The new man realizes that there is a reason that the Alleluia is not found in the Scriptures of the New Testament until the revelation of the songs of the saints in heaven in Revelation 19. In the Scriptures of the New Testament the Alleluia is only hinted at through admonitions concerning regular use of the Psalms and hymns and spiritual songs and in Old Testament quotations such as Romans 15:11 where St. Paul quotes Psalm 117 but not using Hallel. But the word Alleluia is not actually recorded until it is heard in Revelation 19.

In the accounts of the New Testament a very different language of praise is recorded. Instead of Alleluia we hear “Hosanna in the highest. Blessed is He who comes in the name of the Lord!” We also hear, “Kyrie Eleison!” (Hosanna = save now & eleison = have mercy.) Sometimes we only hear the sobs of a woman anointing the feet of her Lord and God with perfume and washing His feet with her tears and drying them with her hair. We hear the pitiful cry of the publican in the temple, “God, be merciful to me, a sinner!” and of the repentant thief on the cross, “Lord, remember me when thou comest into thy kingdom.”

This is not the audacious language of the sinful nature. Not at all! This is the humble and contrite language of repentance. This is the language of John the Baptist and of Jesus: “Repent, for the kingdom of heaven is at hand!” Interestingly, neither John nor Jesus stood in the temple shouting “Alleluia!” They did not stand in the temple and call the people to join in praising God. Rather, they went out into the wilderness, where the people would have to abandon all of their lofty praises and be humbled by the harshness of the curse in the world to sit on grass and rocks and soil and to be quiet and listen. For this is the nature of true worship: not to speak and sing the praises of God, but to listen and to hear and to receive the Gospel through the means of grace.

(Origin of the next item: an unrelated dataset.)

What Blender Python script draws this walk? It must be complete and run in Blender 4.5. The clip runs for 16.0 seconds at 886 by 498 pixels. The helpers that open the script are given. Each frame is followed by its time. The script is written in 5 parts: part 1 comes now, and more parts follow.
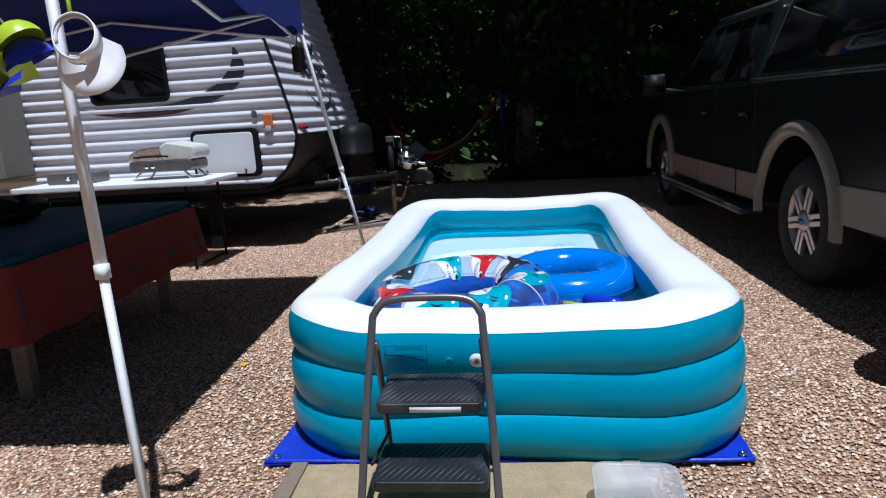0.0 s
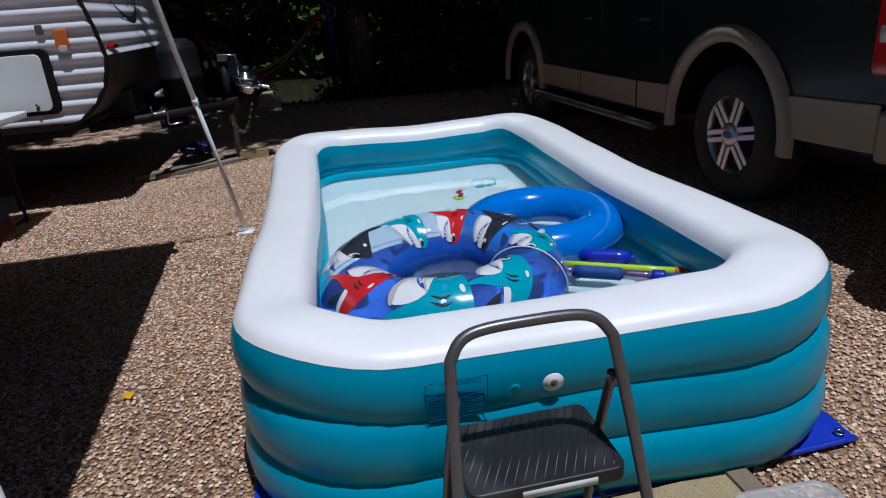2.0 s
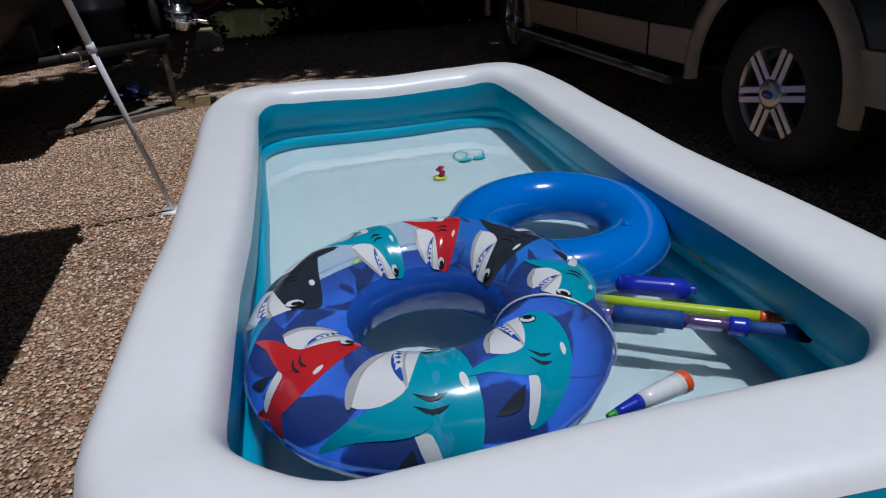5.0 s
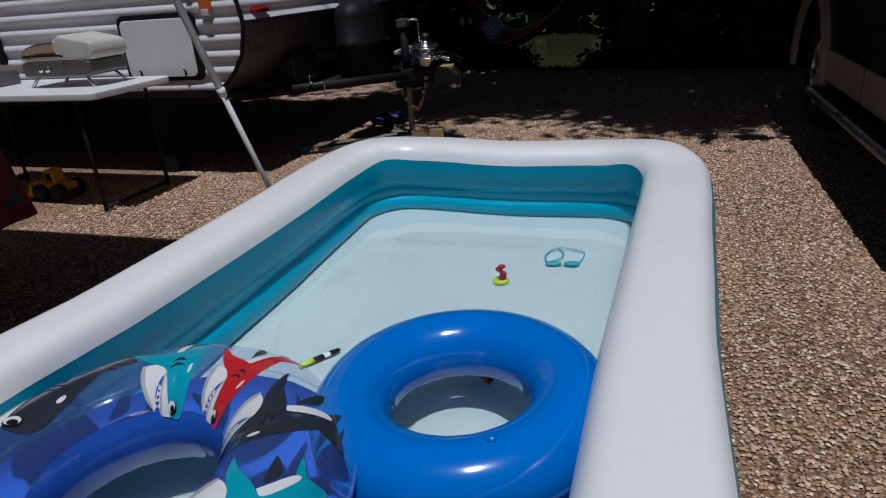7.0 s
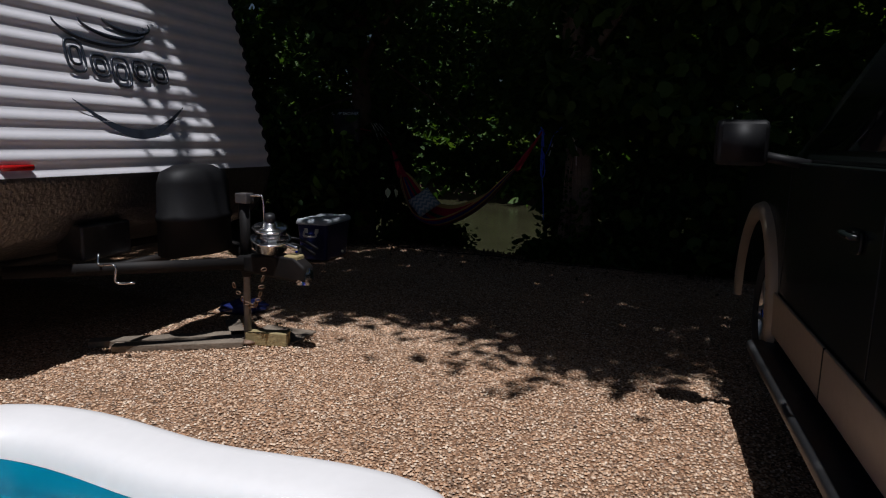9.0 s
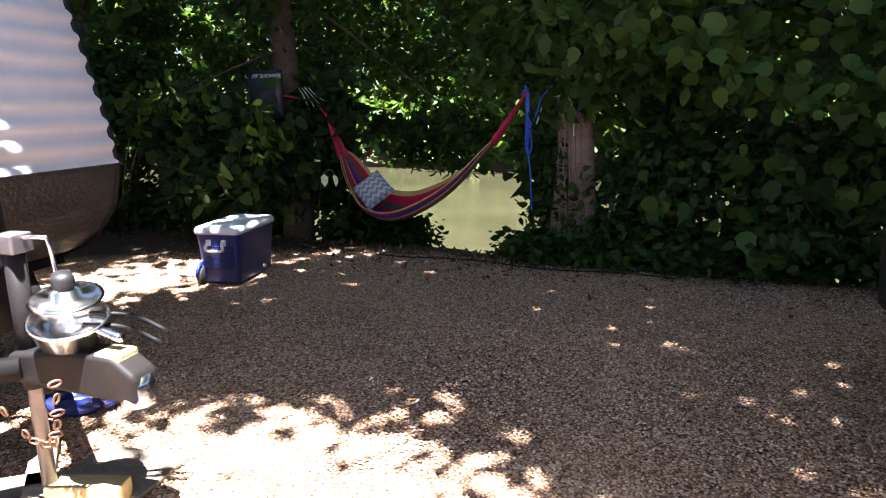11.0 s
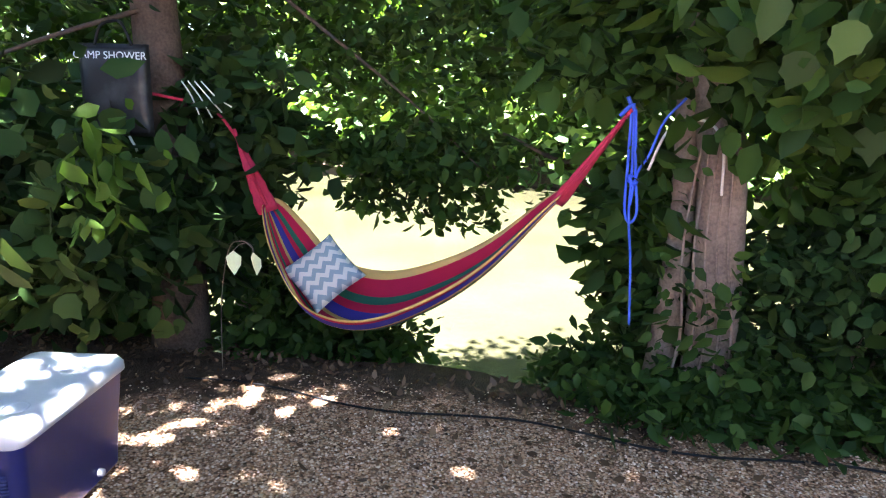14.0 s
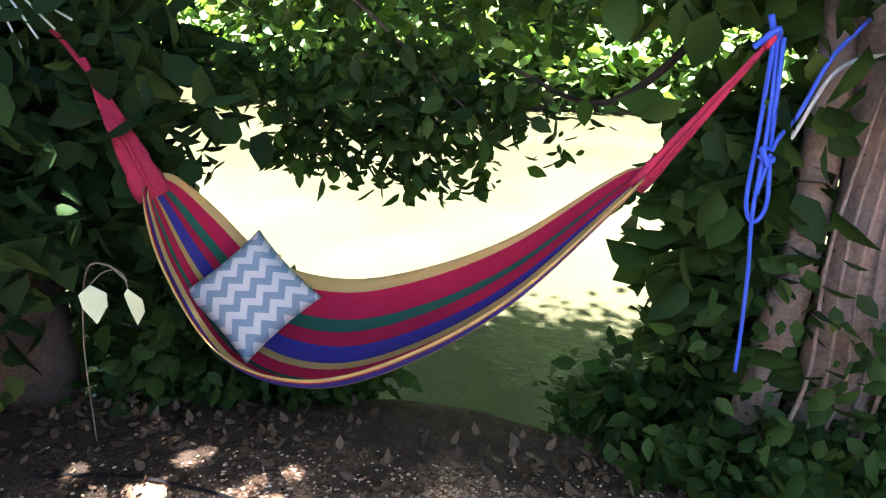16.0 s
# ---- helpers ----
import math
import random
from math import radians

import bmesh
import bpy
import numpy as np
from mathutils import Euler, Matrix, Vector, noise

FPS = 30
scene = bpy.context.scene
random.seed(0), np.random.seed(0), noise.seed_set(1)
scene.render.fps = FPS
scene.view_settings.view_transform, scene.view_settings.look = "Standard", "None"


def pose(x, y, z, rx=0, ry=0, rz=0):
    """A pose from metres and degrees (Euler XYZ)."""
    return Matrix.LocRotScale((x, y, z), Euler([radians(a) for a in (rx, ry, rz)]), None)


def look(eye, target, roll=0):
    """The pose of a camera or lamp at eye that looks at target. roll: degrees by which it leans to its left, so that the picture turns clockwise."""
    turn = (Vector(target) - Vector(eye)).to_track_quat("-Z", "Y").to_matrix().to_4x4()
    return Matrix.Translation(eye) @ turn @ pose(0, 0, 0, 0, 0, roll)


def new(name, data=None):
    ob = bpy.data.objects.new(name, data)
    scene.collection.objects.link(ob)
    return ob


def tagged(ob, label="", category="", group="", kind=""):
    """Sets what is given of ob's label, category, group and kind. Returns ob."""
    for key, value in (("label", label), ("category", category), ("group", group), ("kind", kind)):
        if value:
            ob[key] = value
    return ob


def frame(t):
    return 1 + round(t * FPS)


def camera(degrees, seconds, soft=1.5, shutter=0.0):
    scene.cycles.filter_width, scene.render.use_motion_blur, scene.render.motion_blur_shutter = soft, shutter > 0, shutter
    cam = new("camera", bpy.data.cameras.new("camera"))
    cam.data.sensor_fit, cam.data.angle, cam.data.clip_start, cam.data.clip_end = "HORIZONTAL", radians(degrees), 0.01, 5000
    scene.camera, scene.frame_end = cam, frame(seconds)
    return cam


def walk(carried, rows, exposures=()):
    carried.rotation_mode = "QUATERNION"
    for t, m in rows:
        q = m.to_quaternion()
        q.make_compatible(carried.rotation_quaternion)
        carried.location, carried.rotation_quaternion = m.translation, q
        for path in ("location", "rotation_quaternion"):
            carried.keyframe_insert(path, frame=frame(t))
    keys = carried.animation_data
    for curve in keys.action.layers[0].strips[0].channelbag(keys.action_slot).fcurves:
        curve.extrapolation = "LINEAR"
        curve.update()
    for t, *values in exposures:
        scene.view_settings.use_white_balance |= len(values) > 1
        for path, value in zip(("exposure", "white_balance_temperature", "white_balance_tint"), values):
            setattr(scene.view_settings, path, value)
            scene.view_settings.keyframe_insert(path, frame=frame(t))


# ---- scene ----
cam = camera(68.4, 16.0, soft=1.15)
PATH = [
    (0, (1.134, 0.951, 1.251), (0.611, 2.836, 0.837), -3.5),
    (0.5, (0.876, 1.116, 1.235), (0.479, 3.028, 0.804), -5.2),
    (1, (0.624, 1.22, 1.233), (0.363, 3.139, 0.735), -3.3),
    (1.5, (0.465, 1.353, 1.246), (0.464, 3.229, 0.552), -2.4),
    (2, (0.385, 1.647, 1.284), (0.427, 3.521, 0.585), -4.4),
    (2.5, (0.277, 1.956, 1.263), (0.335, 3.853, 0.632), -0.9),
    (3, (0.19, 2.228, 1.256), (0.353, 4.083, 0.527), -2.3),
    (5.5, (0.563, 2.542, 1.246), (0.651, 4.334, 0.362), -4.6),
    (6, (0.92, 2.728, 1.225), (0.751, 4.551, 0.42), -4.0),
    (6.5, (1.227, 2.958, 1.288), (0.841, 4.733, 0.45), -7.8),
    (7, (1.488, 3.197, 1.288), (0.601, 4.817, 0.522), -4.5),
    (7.5, (1.614, 3.565, 1.269), (0.658, 5.188, 0.597), -3.2),
    (8, (1.632, 4.027, 1.335), (0.764, 5.72, 0.717), -5.8),
    (8.5, (1.716, 4.429, 1.282), (0.833, 6.148, 0.769), 0.7),
    (9, (1.638, 4.911, 1.359), (0.751, 6.674, 1.034), 1.3),
    (9.2, (1.573, 5.094, 1.359), (0.736, 6.887, 1.068), 0.3),
    (10.2, (1.2, 6.02, 1.39), (0.36, 7.82, 1.03), -0.4),
    (11.3, (0.576, 6.961, 1.429), (-0.169, 8.761, 0.976), -0.8),
    (11.5, (0.462, 7.163, 1.467), (-0.288, 8.961, 1.012), -1.4),
    (12, (0.132, 7.589, 1.468), (-0.487, 9.439, 1.026), -0.6),
    (12.5, (-0.188, 7.982, 1.494), (-0.867, 9.813, 1.065), 1.2),
    (13, (-0.493, 8.444, 1.494), (-1.045, 10.318, 1.064), 0.5),
    (13.5, (-0.726, 8.755, 1.483), (-1.244, 10.643, 1.07), 0.2),
    (14, (-0.995, 9.188, 1.514), (-1.448, 11.085, 1.072), 1.7),
    (14.5, (-1.249, 9.587, 1.483), (-1.545, 11.499, 0.977), 1.3),
    (15, (-1.402, 9.951, 1.544), (-1.709, 11.835, 0.949), 3.1),
    (15.5, (-1.402, 10.219, 1.601), (-1.718, 12.09, 0.97), -0.6),
    (16, (-1.597, 10.439, 1.527), (-1.778, 12.309, 0.841), 2.8),
]
walk(cam, [(t, look(e, g, r)) for t, e, g, r in PATH],
     exposures=((0, -0.05, 5250, 8), (1.0, -0.25, 5300, 8), (1.6, -0.5, 5400, 9), (2.5, -0.8, 5450, 9), (5.5, -1.02, 5650, 9), (7.0, -1.05, 5700, 9), (8.0, -1.05, 5850, 10), (8.6, -0.75, 6000, 10),
                (9.2, -0.35, 6050, 11), (10.2, 1.3, 6100, 12), (11.3, 4.15, 6250, 16), (12.5, 4.9, 6300, 15), (13.2, 5.2, 6250, 15), (16.0, 5.2, 6100, 15)))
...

Alleluia is not truly ours to sing at all. Rather, it is the response that God works in us through the seemingly common elements of water and bread and wine. Thus the meal of Thanksgiving is held before us as the showing of the Lord’s death till He comes. It is to this awareness that the season of Lent draws us. It is for this reason that we are urged for a season to set aside our audacious presumptions of Alleluias as our right so that we may again learn to acknowledge them as God’s gifts that have been purchased for us at the cost of the suffering and death of Jesus. Then the Old Adam has no claim on us and is no longer able to puff us up with empty and imaginary rights of our own to praise God. Then we humbly bow before our God and Savior to receive the worthiness of His glory, born of the Virgin, to suffer and die our miserable death for us so that by His glorious merits we are declared righteous to come into the holiness of God and receive the praises that fill us until we overflow with them in our lives and in our worship.